Looking at the above interrogation records, the term “sex slaves” does not fit the description of the women.

Reference: Psychological Warfare Operations Group Japanese POW Interrogation Report No. 49

What is prostitution?

In this chapter, we will explain the difference between comfort women and prostitutes.

Prostitution is defined in the Japanese law “Anti-Prostitution Law” as follows:

Prostitution” means having sexual intercourse with an unspecified other party for compensation or with the promise of receiving compensation.
From the Anti-Prostitution Law (Law No. 118 of 1956)

Licensed prostitution

The comfort women system is positioned as the wartime version of the licensed prostitution system from pre-war Japan.

During the Edo period (1603-1867), the shogunate granted official licenses to the three major brothels (Edo Yoshiwara, Kyoto Shimabara, and Osaka Shinmachi).

However, in order to stop the practice of human trafficking existed from the Edo period, the Meiji government issued an ordinance for the liberation of geisha and prostitutes in 1872, and in 1900 issued Prostitution Control Regulations in an attempt to create uniform nationwide standards for the practice. This set of regulations is said to have established the modern system of licensed prostitution in Japan. Against the backdrop of the worldwide anti-licensed prostitution movement, some prefectures in Japan also declared the abolition of prostitution. However, the recession of the early Showa period, which began with the Great Depression, led to the large-scale phenomenon of women being sold by their parents especially in rural areas. As the Sino-Japanese War progressed, the prostitution system also changed. This led to the introduction of the comfort women system.

In Korea, many women were forcibly taken away as living tributes by the Chinese Empire, and those who came back had no choice but to live in prostitution as government-owned slaves. Many of these government-owned slaves were kisaeng. Although they were of the very lowest rank, kisaeng studied entertainment and provided sexual services to the royal household and to men in the upper crust of society. Systematized in the 10th century, kisaeng existed to the end of the Yi Dynasty.

After the annexation of Korea in 1910, the Japanese licensed prostitution system was also introduced to Korea. According to the Government General of Korea Statistical Yearbook, in 1910 there were about 4,000 Japanese and 1,000 Koreans working as licensed prostitutes, but the number of Koreans increased and by the 1930s it had reversed. By the 1940s there were 9,580 Korean licensed prostitutes in Korea.

Compared to the 100-200 Japanese brokers, the number of Koreans was overwhelmingly large, numbering between 2,300 and 3,700. We can surmise that these Korean brokers were also in charge of recruiting comfort women.

Rural areas in Korea were poorer than those in Japan, and selling one’s body was rampant among Korean farm women, like that in Japanese farming villages. In the 1920s, the number of Korean women sold to brokers reached 30,000 a year, with long yearly contracts. Bothe advance money and earnings were less than half of those in Japan, and the exploitation by the brokers was even more severe. Furthermore, in 1940, the wartime regime was further strengthened in Korea, and the management of the prostitution business suffered a major blow due to tighter controls. It is thought this provided the opportunity to encourage many women to go to work as comfort women in the war zones.

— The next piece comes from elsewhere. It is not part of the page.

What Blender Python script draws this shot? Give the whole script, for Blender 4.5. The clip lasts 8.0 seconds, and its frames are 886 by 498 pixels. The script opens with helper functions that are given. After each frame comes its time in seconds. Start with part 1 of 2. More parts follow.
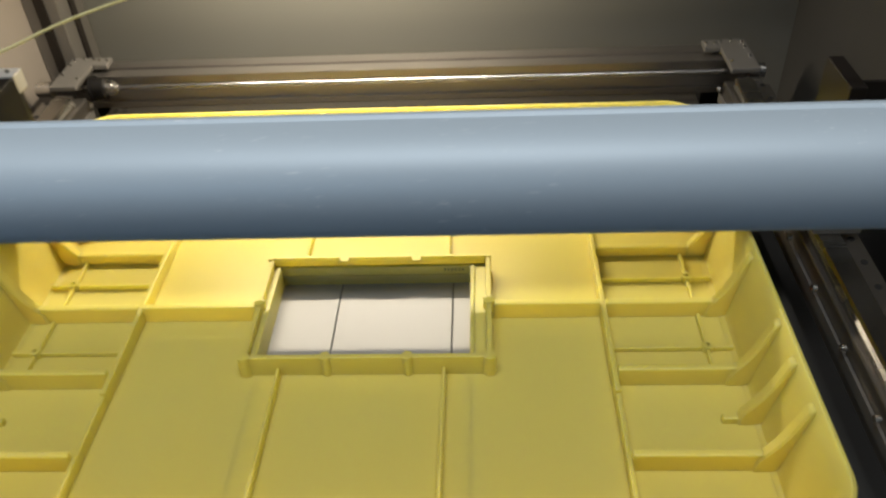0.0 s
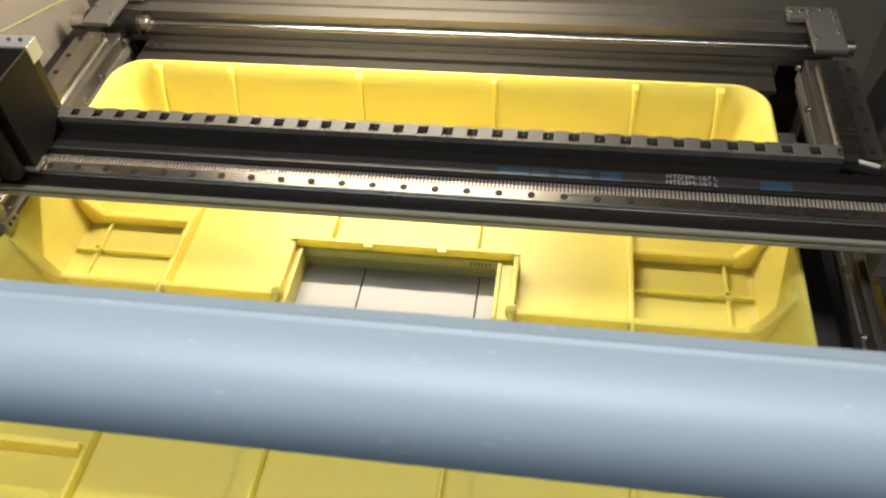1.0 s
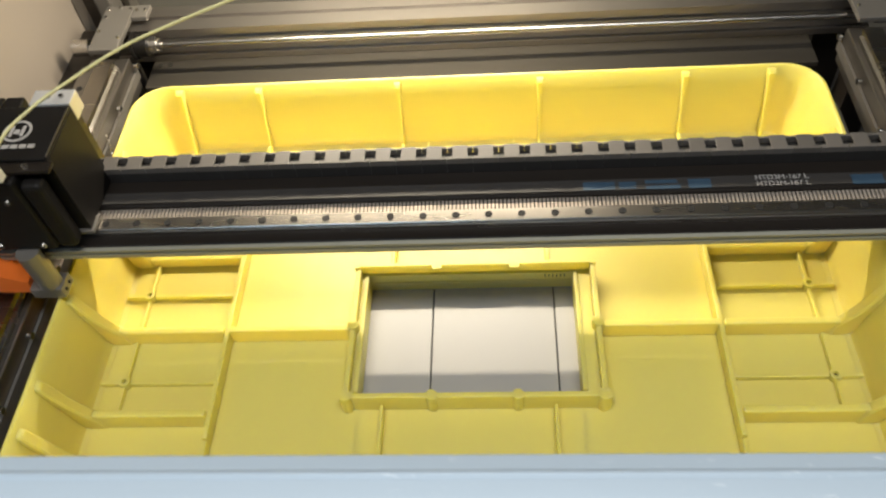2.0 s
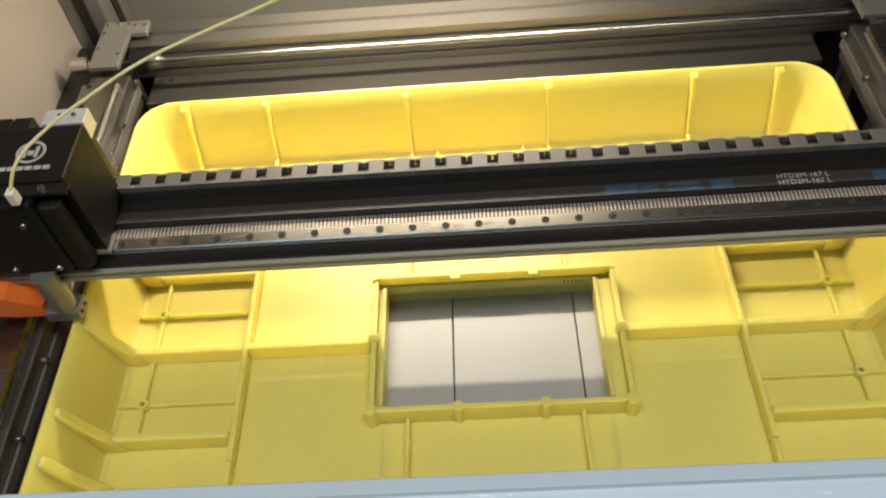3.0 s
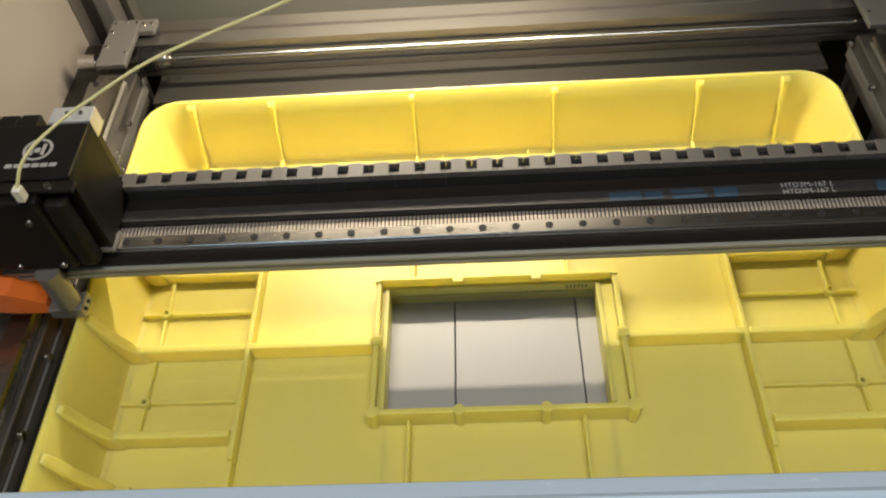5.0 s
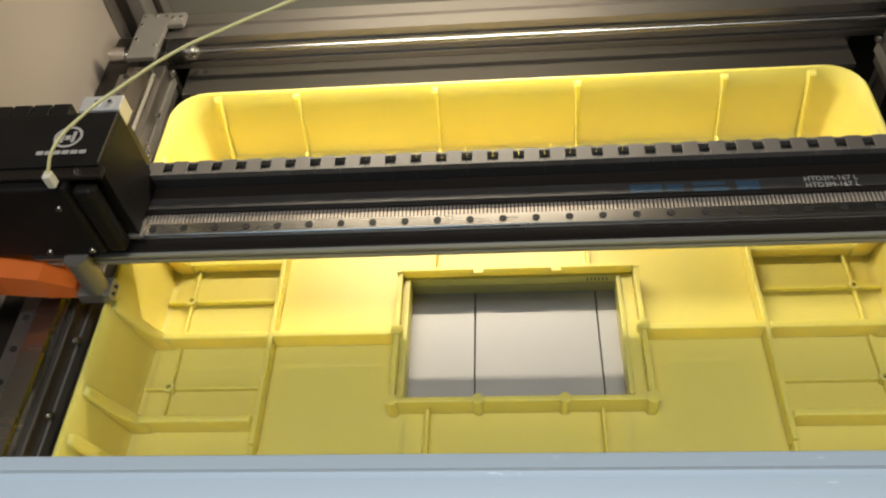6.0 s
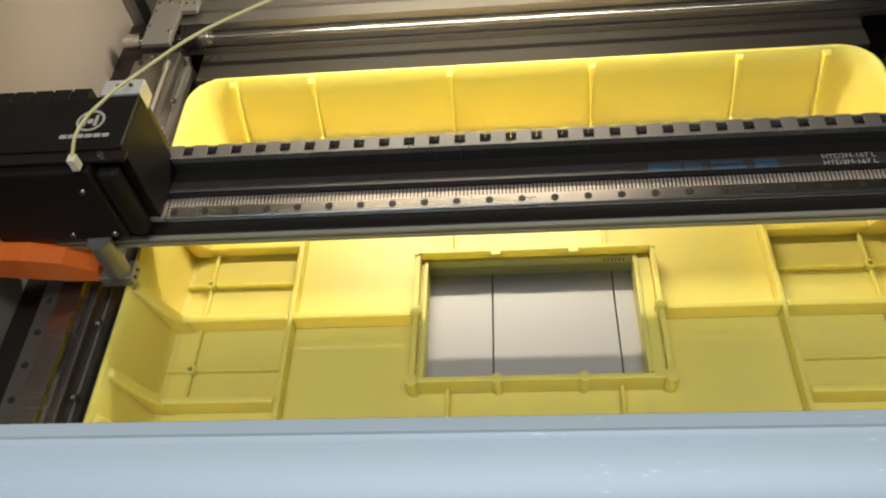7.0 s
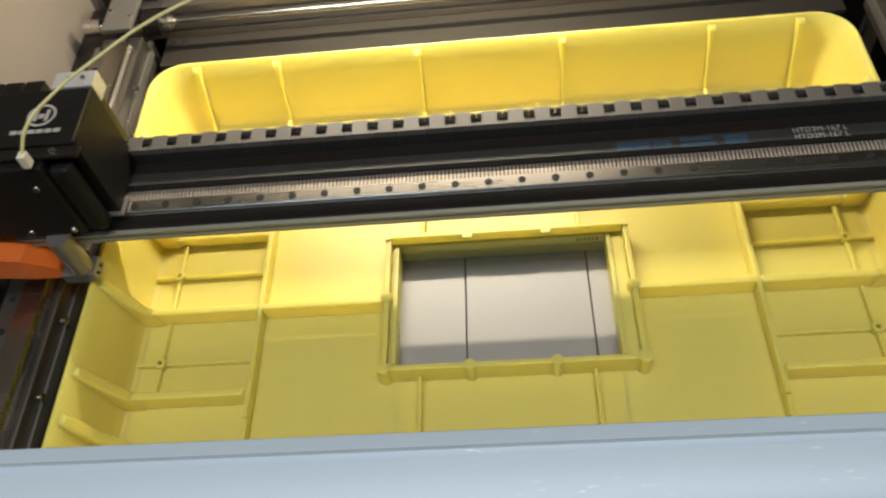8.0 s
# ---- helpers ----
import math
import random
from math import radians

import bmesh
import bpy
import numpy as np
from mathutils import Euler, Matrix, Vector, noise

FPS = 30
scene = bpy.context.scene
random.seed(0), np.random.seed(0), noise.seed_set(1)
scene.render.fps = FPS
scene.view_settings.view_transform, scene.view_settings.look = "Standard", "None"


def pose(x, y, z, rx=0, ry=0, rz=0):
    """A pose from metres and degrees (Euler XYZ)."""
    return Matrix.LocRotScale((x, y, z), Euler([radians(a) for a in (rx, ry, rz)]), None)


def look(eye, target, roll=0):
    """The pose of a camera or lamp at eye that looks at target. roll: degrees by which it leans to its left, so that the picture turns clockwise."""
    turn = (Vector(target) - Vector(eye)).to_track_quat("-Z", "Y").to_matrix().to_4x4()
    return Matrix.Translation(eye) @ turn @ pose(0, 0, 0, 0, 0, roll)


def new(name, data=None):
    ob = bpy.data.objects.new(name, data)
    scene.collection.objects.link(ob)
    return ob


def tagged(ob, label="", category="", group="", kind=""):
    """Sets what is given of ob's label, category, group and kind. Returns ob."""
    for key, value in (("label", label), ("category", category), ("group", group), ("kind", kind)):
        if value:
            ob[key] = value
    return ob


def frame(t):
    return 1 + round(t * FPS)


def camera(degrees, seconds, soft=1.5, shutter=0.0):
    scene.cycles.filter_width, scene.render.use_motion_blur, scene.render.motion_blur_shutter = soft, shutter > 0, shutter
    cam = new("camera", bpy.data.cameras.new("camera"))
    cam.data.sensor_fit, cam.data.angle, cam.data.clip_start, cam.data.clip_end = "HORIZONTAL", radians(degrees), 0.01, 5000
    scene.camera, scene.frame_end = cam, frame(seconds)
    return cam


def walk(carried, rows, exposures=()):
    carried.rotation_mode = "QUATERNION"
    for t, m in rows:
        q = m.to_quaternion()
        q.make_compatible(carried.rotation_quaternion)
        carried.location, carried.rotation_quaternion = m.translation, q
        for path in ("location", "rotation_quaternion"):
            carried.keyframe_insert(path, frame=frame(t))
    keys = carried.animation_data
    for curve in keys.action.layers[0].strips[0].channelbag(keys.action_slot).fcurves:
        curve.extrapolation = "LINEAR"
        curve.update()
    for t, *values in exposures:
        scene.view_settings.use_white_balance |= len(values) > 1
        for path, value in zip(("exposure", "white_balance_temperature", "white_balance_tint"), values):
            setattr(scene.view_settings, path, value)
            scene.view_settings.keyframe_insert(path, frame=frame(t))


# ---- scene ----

What is the difference between comfort women and prostitutes?

As mentioned above, we can say the comfort women system was a result of the licensed prostitution system in Japan and Korea in the pre-war period expanded as the Japanese military occupied Asia.

In the background was the poverty of the rural areas at that time, where parents had to sell their daughters.

Even after the end of the WWII, there are still brothels around the military bases around the world. Some women entered the world of prostitution on their own to earn money, while others became prostitutes due to poverty. Others, like the Korean comfort women who provided sexual services to American soldiers were forced into prostitution because the Korean government told them that earning dollars was good for the country.

Both comfort women and prostitutes have similar backgrounds. Since the comfort women system is an extension of the modern licensed prostitution system, it would be difficult to completely separate comfort women and prostitutes.